Acacia menzelii, commonly known as Tallebung wattle or Menzel's wattle, is a shrub belonging to the genus Acacia and the subgenus Plurinerves native to a small area of southern Australia.

==Description==
The shrub typically grows to a height of 2 m and has compact, rounded and spreading habit. It has sparsely hairy branchlets that branch off near ground level forming a number of ascending stems . The flat, green, terete phyllodes have a linear shape and can be straight or incurved.

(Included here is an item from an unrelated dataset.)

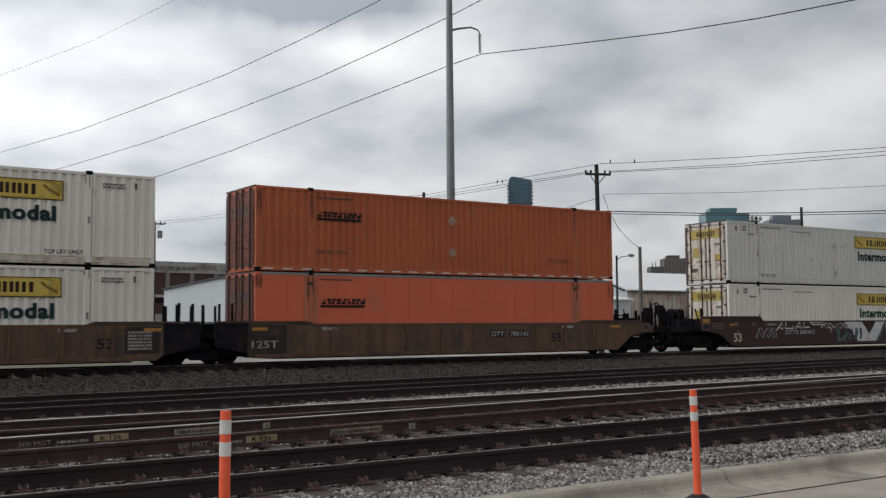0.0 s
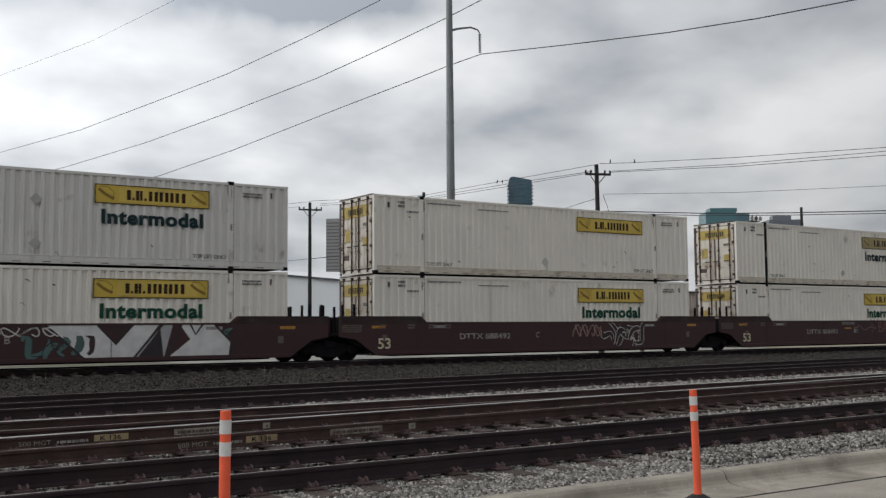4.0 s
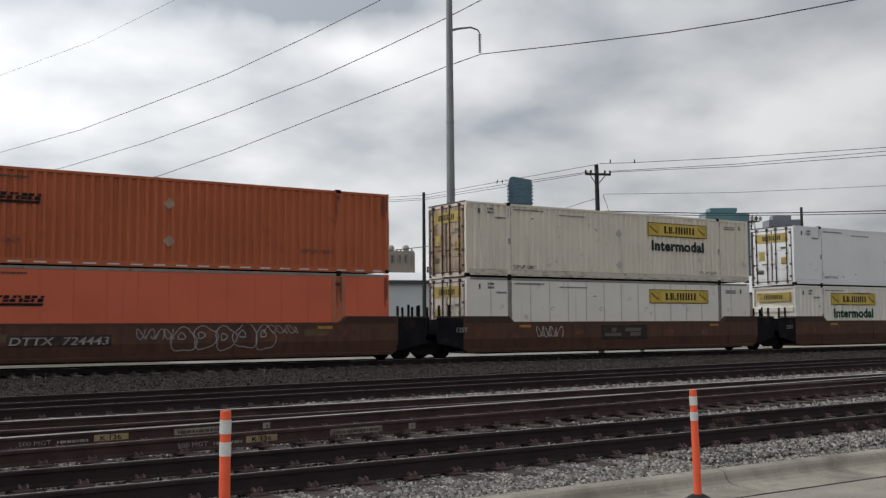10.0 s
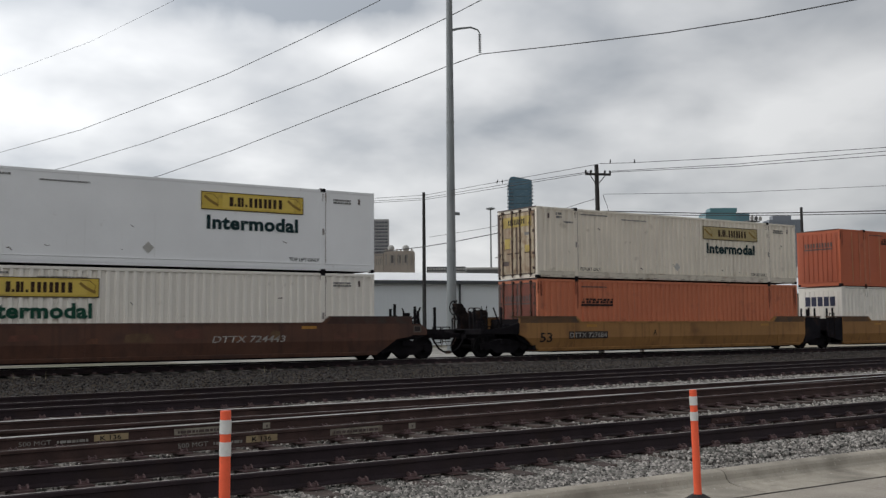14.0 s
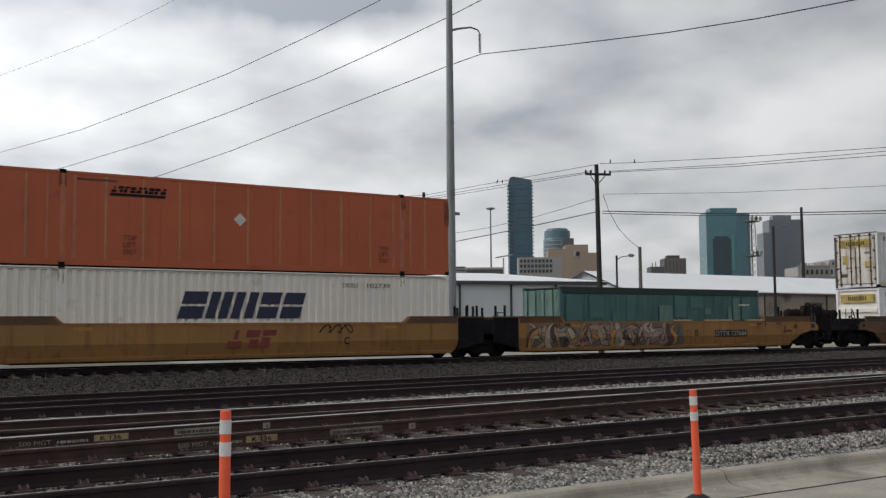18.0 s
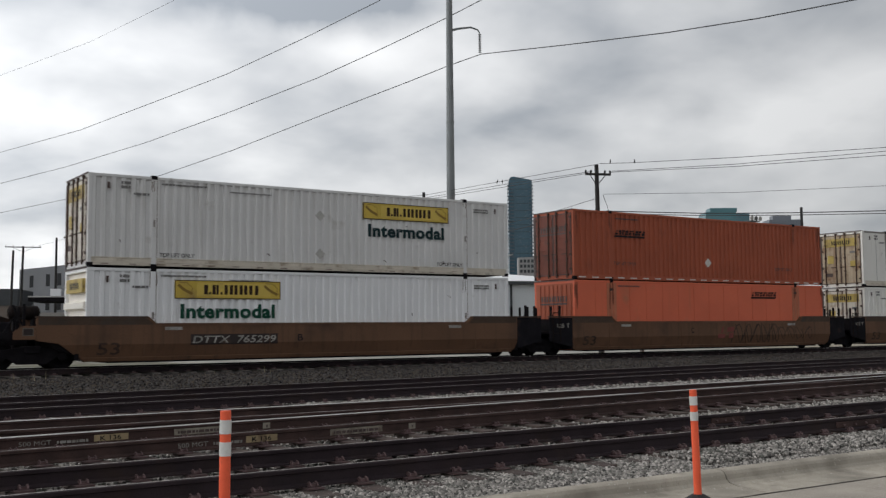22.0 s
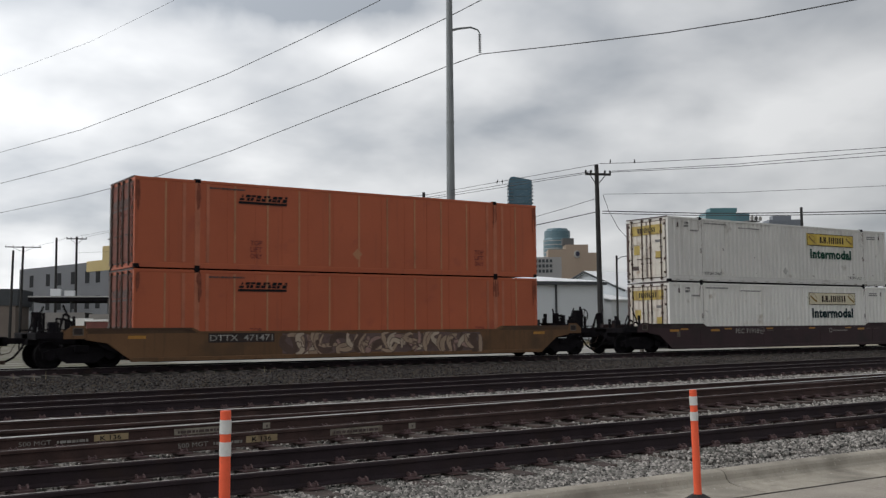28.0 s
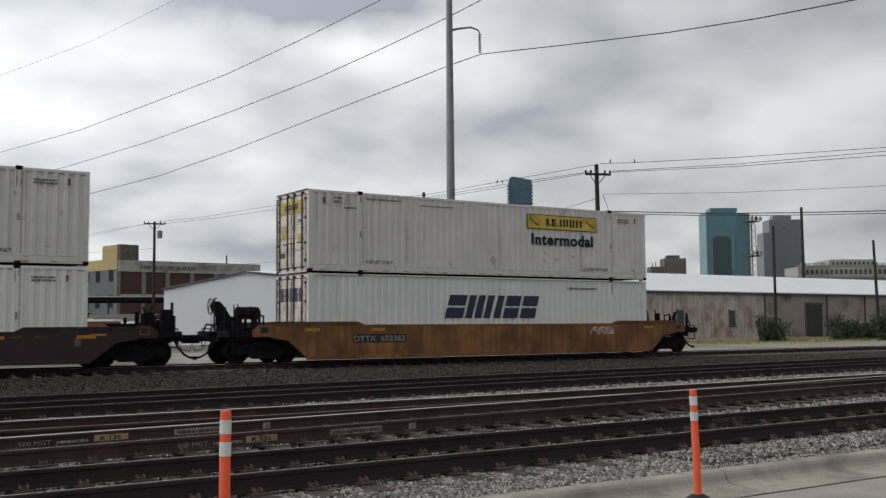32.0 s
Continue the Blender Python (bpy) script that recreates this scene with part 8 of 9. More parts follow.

The phyllodes have a length of 1.5 to 4 cm and a width of 0.5 to 1 mm and have six brownish nerves.

==Taxonomy==
The specific epithet honours O.E.Menzel, a botanist who collected the type specimen near Monarto in 1897.
The shrub is part of the Acacia wilhelmiana group along with nine close relatives: Acacia abrupta, Acacia ascendens, Acacia barattensis, Acacia brachypoda, Acacia cowaniana, Acacia helmsiana, Acacia leptalea, Acacia gracilifolia and Acacia viscifolia.

==Distribution==
The shrub is scattered in an area of South Australia in the Murray region around Monarto and in the Flinders Range is often situated in gorges or on rocky hillsides growing in brown to grey calcareous loamy soils as a part of scrubby Eucalyptus woodland communities.